In less than a second, the air temperature dropped from 24℃ to 4℃. Here we were, inside the Svartisen Subglacial tunnel, built in the 1970s for hydropower purposes. The tunnel is wide enough for machines to drive through and is equipped with lights and security facilities. The ground is wet and uneven, so make sure you check where you step!

With helmets, headlamps and boots on, we went up the tunnel to visit another building called the laboratory. This is a comfortable place equipped with electronic and experimental material for scientific work. Miriam started to download seismic data that had been recording since last May. Three months of seismic data takes a long time to download. We officially had 3 hours to explore the tunnel!

As we walked along the wet rocky ground, the sound of heavy water flowing became increasingly loud, until we could barely hear each other speak. We came up to a tunnel intersection and I was very impressed at how much water was flowing through this tunnel system. The presence of a hydropower plant nearby suddenly made a lot of sense.

There are hydrological sensors placed inside the tunnels that calculate the water flow from the height of the water surface. Most of these are accessible only when there is little water (between November and March) so we were unable to see them this time. Flow data is very valuable to study the glacier’s behaviour.

The tunnel is also equipped with seismic sensors, placed at different distances from the glacier bed. These record seismic activity related to the glacier’s movement, usually micro-seismic events that are related to glacial melt.

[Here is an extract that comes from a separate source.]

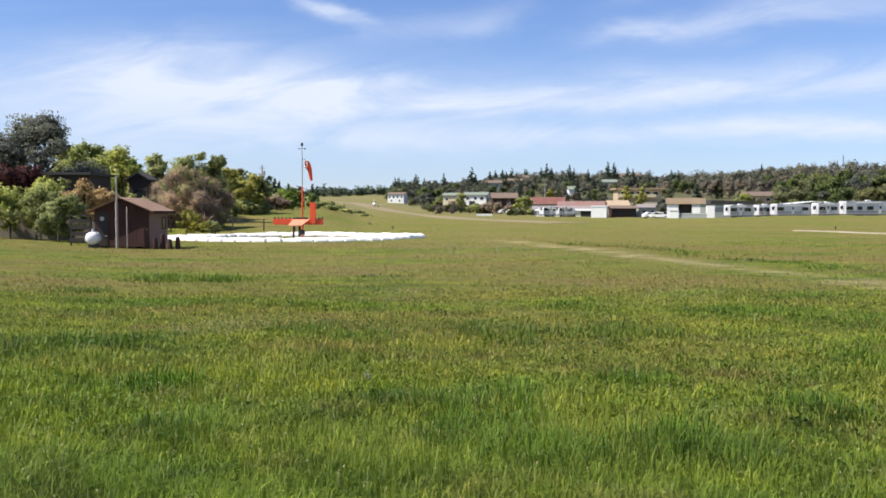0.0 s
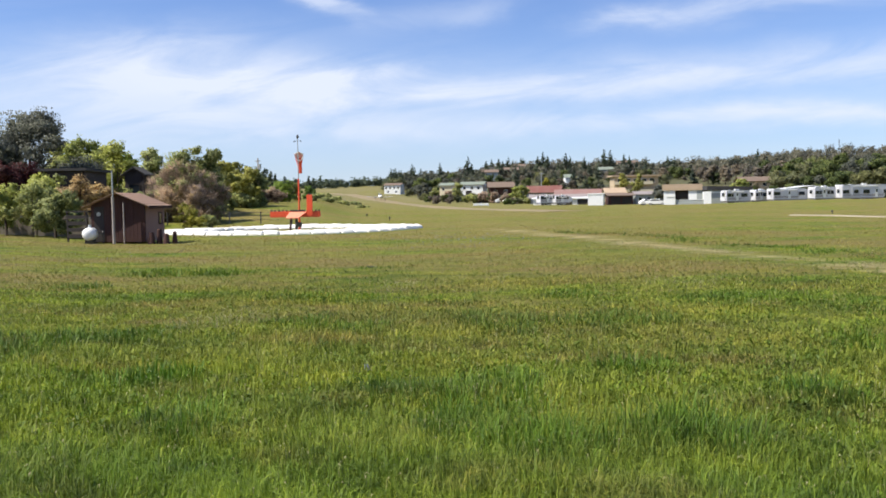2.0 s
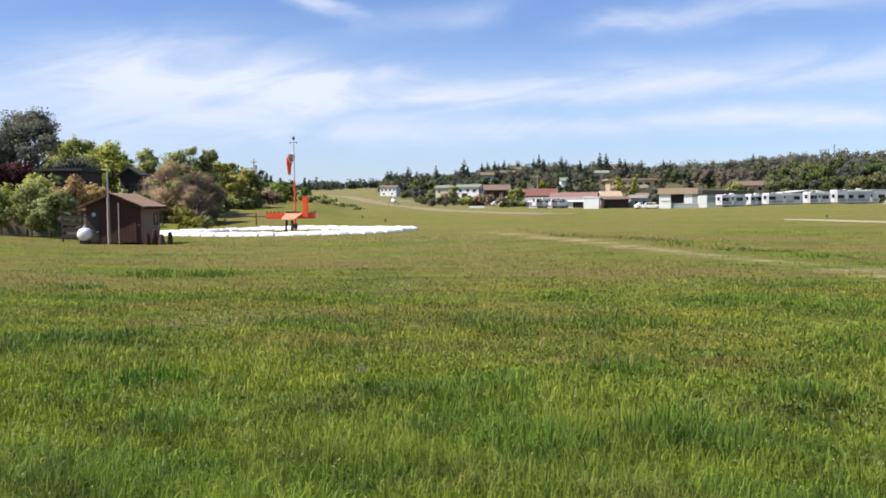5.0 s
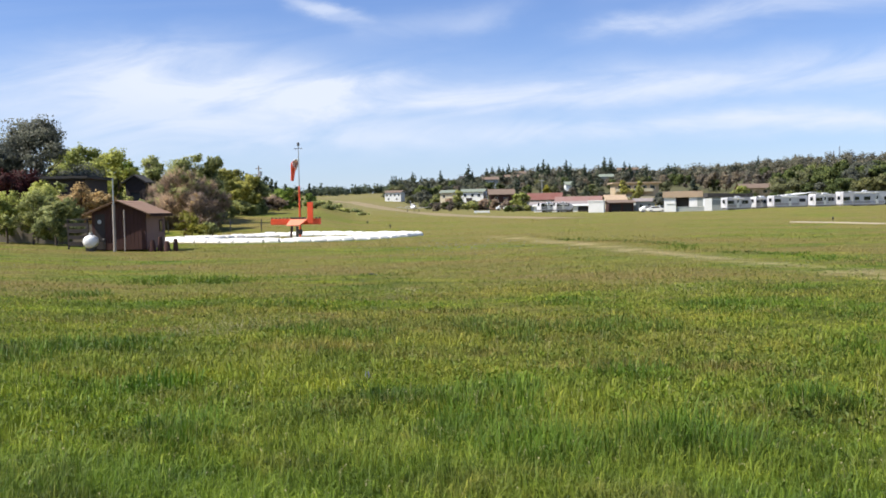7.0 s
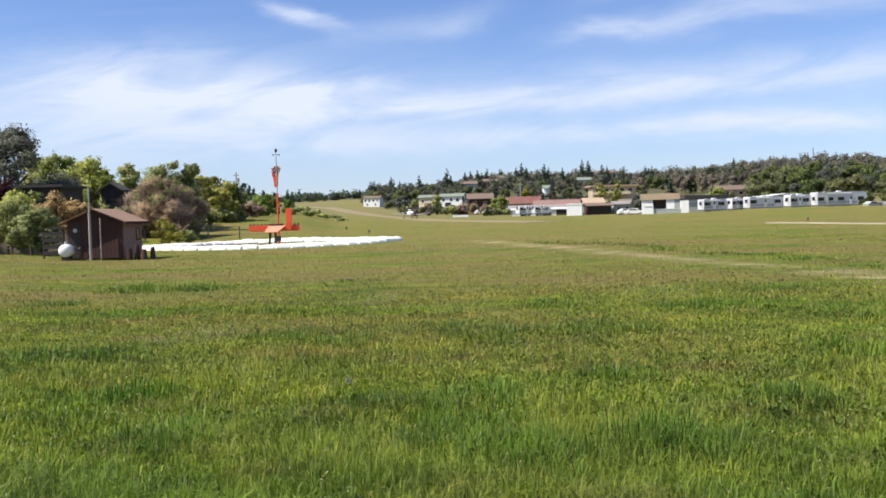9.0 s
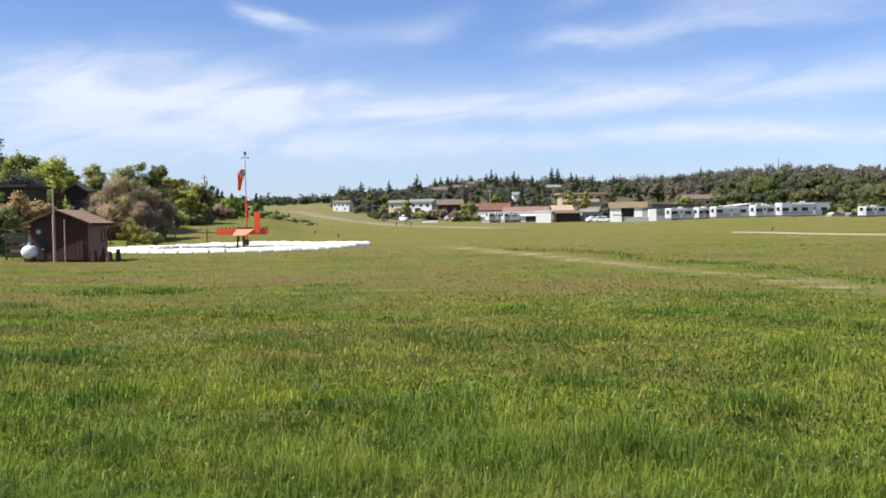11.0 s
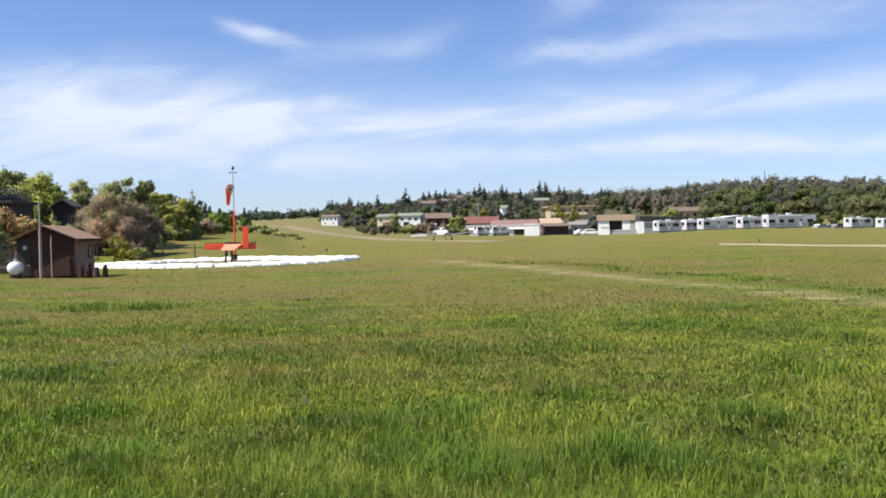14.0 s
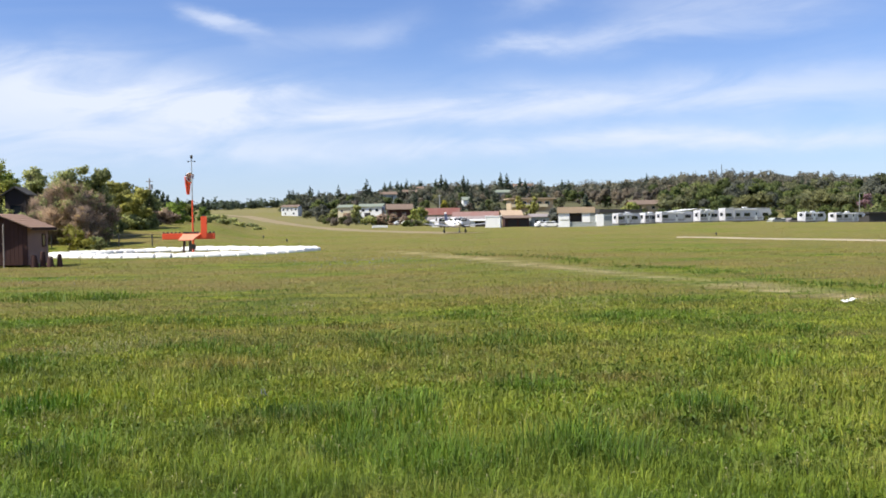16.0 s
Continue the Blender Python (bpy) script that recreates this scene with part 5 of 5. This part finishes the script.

Finally, we saw the Sediment Chamber and the Flush tunnel. The Sediment Chamber is where sediment is collected from the water before it enters the final tunnel, and every year or so the sediment is flushed down the Flush tunnel. When we were there, the Flush tunnel was empty so we were able to walk to it. We saw stalagmites, stalactites and walked on ice: it was very exciting. It felt like an ice age adventure!